Published 11 December 2013

Alan Bennett’s Olivier Award-winning comedy about a group of pupils preparing to take Oxbridge entrance examinations is the UK’s most popular play according to a survey carried out by English Touring Theatre (ETT).

The piece, first staged at the National Theatre in 2004, beat Michael Frayn’s farce Noises Off and William Shakespeare’s masterpiece Hamlet into second and third place.

Tom Stoppard’s Arcadia, Oscar Wilde’s The Importance Of Being Earnest, Jez Butterworth’s Jerusalem, JB Priestley’s An Inspector Calls and Shakespeare’s Twelfth Night, Macbeth and King Lear completed the top ten.

Speaking about the results, Rachel Tackley, ETT’s Director, said: “Over 1,400 plays featured in the results which is astonishing and speaks volumes about the health of British theatre and the variety on offer to audiences. It’s wonderful that two such glorious playwrights as Alan Bennett and Michael Frayn sit alongside Shakespeare at the top of the list.”
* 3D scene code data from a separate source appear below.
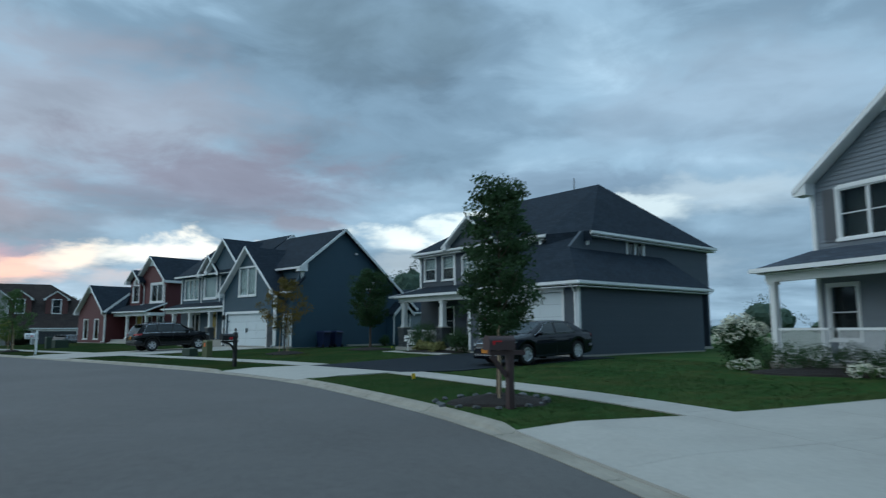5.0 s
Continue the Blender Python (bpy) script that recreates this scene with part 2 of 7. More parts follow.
SOIL = material("turf_soil", (0.034, 0.074, 0.020), rough=1.0, vary=0.16, scale=1.6, bump=0.4, bump_scale=60, spec=0.05, second=(0.080, 0.084, 0.028), second_amount=0.6)
GRASS = material("grass_blade", (0.036, 0.080, 0.021), rough=0.85, vary=0.10, scale=0.5, bump=0, spec=0.1, island=0.14, second=(0.110, 0.104, 0.032), second_amount=0.85)
# blades are lit like the sward that they make up
up = GRASS.node_tree.nodes.new("ShaderNodeCombineXYZ")
up.inputs[2].default_value = 1.0
GRASS.node_tree.links.new(up.outputs[0], GRASS.node_tree.nodes["Principled BSDF"].inputs["Normal"])
MULCH = material("mulch", (0.016, 0.012, 0.010), rough=1.0, vary=0.5, scale=8, bump=1.0, bump_scale=50)
ROOF = rows_material("shingle_charcoal", (0.016, 0.025, 0.037), 0.14, 0.25)
# lighter grey shingle, with the sheen at grazing angles put into its base colour
ROOF_GREY_SHEEN = rows_material("shingle_grey_sheen", (0.060, 0.074, 0.096), 0.14, 0.22)
ROOF_BROWN = rows_material("shingle_brown", (0.05, 0.04, 0.037), 0.14, 0.25)
TRIM = material("white_trim", (0.82, 0.82, 0.81), rough=0.5, vary=0.05, scale=2, bump=0.05)
DOOR_WHITE = material("garage_door_white", (0.70, 0.75, 0.76), rough=0.45, vary=0.04, scale=2, bump=0.05)
VINYL = material("white_vinyl", (0.76, 0.78, 0.82), rough=0.4, vary=0.05, scale=2, bump=0.04)
SIDING = {
    "A": material("siding_steel_grey", (0.118, 0.156, 0.196), rough=0.6, vary=0.06, scale=2, bump=0.1, island=0.05),
    "B": material("siding_taupe_grey", (0.185, 0.210, 0.240), rough=0.6, vary=0.06, scale=2, bump=0.1, island=0.05),
    "C": material("siding_slate", (0.050, 0.068, 0.088), rough=0.6, vary=0.07, scale=2, bump=0.1, island=0.06),
    "D": material("siding_navy", (0.030, 0.070, 0.102), rough=0.6, vary=0.07, scale=2, bump=0.1, island=0.06),
    "E": material("siding_brick_red", (0.112, 0.025, 0.027), rough=0.6, vary=0.08, scale=2, bump=0.1, island=0.07),
    "F": material("siding_pale_grey", (0.36, 0.35, 0.33), rough=0.6, vary=0.05, scale=2, bump=0.1),
    "F2": material("siding_maroon", (0.10, 0.032, 0.028), rough=0.6, vary=0.07, scale=2, bump=0.1),
    "G": material("siding_light_grey", (0.33, 0.35, 0.36), rough=0.6, vary=0.05, scale=2, bump=0.1),
    "H": material("siding_cream", (0.44, 0.42, 0.36), rough=0.6, vary=0.05, scale=2, bump=0.1),
    "I": material("sheathing_board", (0.40, 0.285, 0.175), rough=0.85, vary=0.15, scale=3, bump=0.2, second=(0.34, 0.22, 0.12)),
    "J": material("siding_bluegrey", (0.20, 0.23, 0.26), rough=0.6, vary=0.05, scale=2, bump=0.1),
}
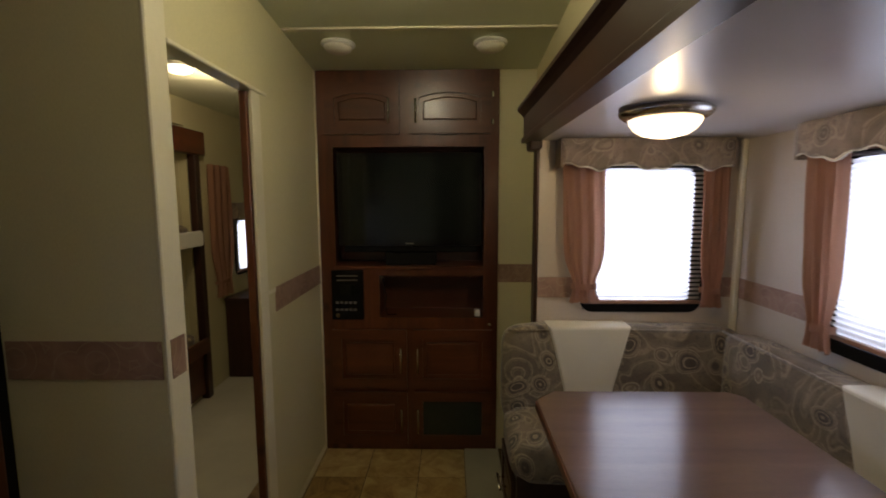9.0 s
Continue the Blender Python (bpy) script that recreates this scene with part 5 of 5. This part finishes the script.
def flush_lamp(at, label, lit):
    ob = thing("flush_lamp", at, label, "ceiling lamp", "flush ceiling lamps")
    m = Matrix.Translation(at)
    part("rim", lathe(bmesh.new(), [(0, 0), (0.085, 0), (0.088, -0.01), (0.08, -0.018), (0, -0.018)], m, 28), WHITE, ob, smooth=True)
    sh = part("lens", lathe(bmesh.new(), [(0.074, -0.017), (0.068, -0.035), (0.045, -0.048), (0.0, -0.053)], m, 28), DOMEGLASS if lit else FROST, ob, smooth=True)
    sh.visible_shadow = False


# The two walkway fixtures are unseen, added to give those bulbs a source.
flush_lamp((-2.25, 1.25, ceil_z(-2.25)), "lit flush ceiling lamp added out of view over the walkway", True)
flush_lamp((-1.25, 1.25, ceil_z(-1.25)), "lit flush ceiling lamp added out of view over the walkway", True)
flush_lamp((-3.48, -0.16, 2.41), "lit flush ceiling lamp of the bunk room", True)
flush_lamp((-3.24, 0.83, ceil_z(-3.24)), "unlit round ceiling vent lamp near the media cabinet", False)
flush_lamp((-3.24, 1.62, ceil_z(-3.24)), "unlit round ceiling vent lamp near the media cabinet", False)


def floor_register():
    ob = thing("floor_register", (-2.97, 0.29, 0.004), "brown metal floor register in the bunk room", "floor register")
    part("frame", box(-3.02, -2.92, 0.14, 0.43, 0.003, 0.010, 0.003), GREY, ob)
    for k in range(12):
        y = 0.155 + 0.022 * k
        part("louvre", box(-3.01, -2.93, y, y + 0.010, 0.010, 0.013), BLACK, ob)


floor_register()

# ---- floor tiles, last: each a piece of the floor ----
tile_mesh = {}
rngt = random.Random(5)
TS = 0.31
for i in range(14):
    for j in range(7):
        x0, y0 = -3.59 + i * TS, -0.635 + j * TS
        if y0 > 1.49:
            continue
        x1, y1 = min(x0 + TS - 0.005, 0.70), min(y0 + TS - 0.005, 1.497)
        if x1 - x0 < 0.03:
            continue
        if x1 < -2.07 and y1 < 0.60:
            continue
        key = (round(x1 - x0, 3), round(y1 - y0, 3))
        if key not in tile_mesh:
            b = box(0, key[0], 0, key[1], 0.0, 0.004, 0.0015)
            bmesh.ops.recalc_face_normals(b, faces=b.faces)
            me = bpy.data.meshes.new("tile")
            b.to_mesh(me)
            b.free()
            me.materials.append(TILE)
            tile_mesh[key] = me
        t = new("tile", tile_mesh[key])
        t.parent = floor
        t.location = (x0, y0, 0)
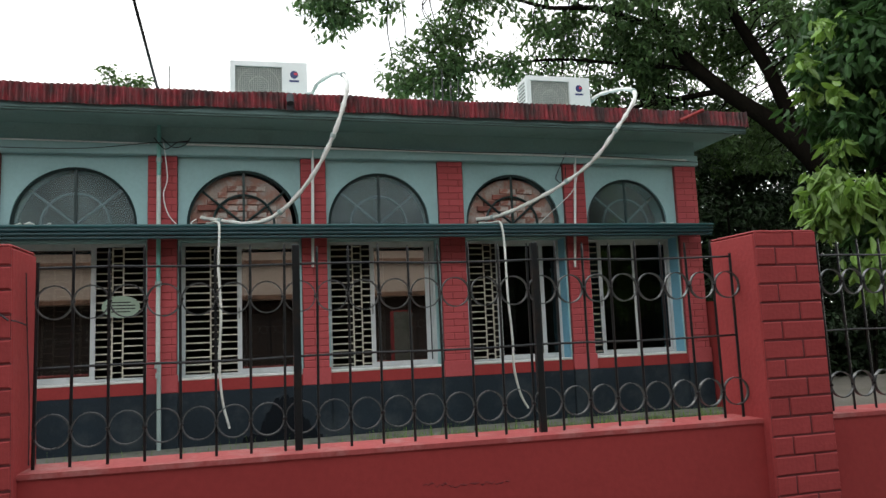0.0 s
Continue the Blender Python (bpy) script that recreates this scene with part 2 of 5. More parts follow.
PVC = mat("pale_pvc", (0.32, 0.40, 0.385), rough=0.4, var=0.08)
CONDUIT = mat("pale_plastic_conduit", (0.76, 0.80, 0.78), rough=0.5, var=0.08)
OLD_PVC = mat("chalky_pale_pvc", (0.50, 0.58, 0.55), rough=0.6, var=0.15, scale=6, dirt=(0.25, 0.36, 0.33), dirt_amount=0.6, dirt_scale=4)
GREEN_PIPE = mat("teal_pipe", (0.16, 0.40, 0.36), rough=0.4, var=0.12)
AC_WHITE = mat("ac_casing", (0.62, 0.63, 0.62), rough=0.4, var=0.04, bump=0)
AC_DARK = mat("ac_grille_dark", (0.22, 0.23, 0.22), rough=0.6)
AC_GREY = mat("ac_guard_wire", (0.42, 0.42, 0.38), rough=0.5, bump=0)
BLUE_MARBLE = marble("blue_marble_tile", (0.010, 0.017, 0.032), (0.030, 0.047, 0.082), (0.16, 0.22, 0.31), 0.06, mid_at=0.60, light_at=1.05, feather=1.2, wave=0.05, warp=3.2, slope=7.0)
GREY_MARBLE = marble("grey_marble_tile", (0.085, 0.095, 0.09), (0.27, 0.275, 0.26), (0.86, 0.84, 0.78), 0.066, mid_at=0.5, light_at=0.88)
SLATE_MARBLE = marble("slate_blue_marble_tile", (0.026, 0.032, 0.045), (0.085, 0.096, 0.122), (0.42, 0.45, 0.49), 0.06, mid_at=0.56, light_at=0.98, feather=0.9)
PURPLE = mat("purple_tile", (0.022, 0.016, 0.075), rough=0.5, spec=0.25, var=0.3, scale=8, fine=60, bump=0)
PURPLE_PRINT = mat("patterned_purple_tile", (0.05, 0.03, 0.17), rough=0.5, spec=0.25, var=0.5, scale=18, fine=70, dirt=(0.20, 0.15, 0.34), dirt_amount=0.7, dirt_scale=16, bump=0, dirt_lo=0.5, dirt_hi=0.6)
PALE_TILE = mat("pale_patterned_tile", (0.86, 0.81, 0.78), rough=0.35, var=0.1, scale=30, fine=70, island=0.03, bump=0, dirt=(0.60, 0.54, 0.50), dirt_amount=0.55, dirt_scale=34, dirt_lo=0.48, dirt_hi=0.6)
ORANGE = mat("orange_tile", (0.64, 0.19, 0.06), rough=0.35, var=0.12, scale=5, fine=30, stretch=(1, 1, 4), bump=0)
TAN_BAND = mat("orange_tan_band", (0.66, 0.40, 0.22), rough=0.5, var=0.08)
SOFFIT_BROWN = mat("dark_brown_soffit", (0.075, 0.015, 0.013), rough=0.6, var=0.15)
CREAM = mat("cream_band", (0.74, 0.70, 0.61), rough=0.5, var=0.05)
GREEN_TIN = mat("green_tin_sheet", (0.05, 0.11, 0.075), rough=0.5, var=0.2, stretch=(1, 1, 1))
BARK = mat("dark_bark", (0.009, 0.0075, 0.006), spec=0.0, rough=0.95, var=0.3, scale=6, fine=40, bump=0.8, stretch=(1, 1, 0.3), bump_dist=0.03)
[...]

While The History Boys topped the voting in the East of England, the Midlands, the North East and North West, in London and the South East the most recently written play in the top 10, Butterworth’s Jerusalem, proved most popular.

ETT commissioned the poll to mark its 21st birthday. The company plans to stage nine of the most popular shows in 2014 alongside its regular touring schedule of 12 productions, to bring the number of productions for the year to a suitable 21.

Details of which shows will be staged and where are yet to be revealed.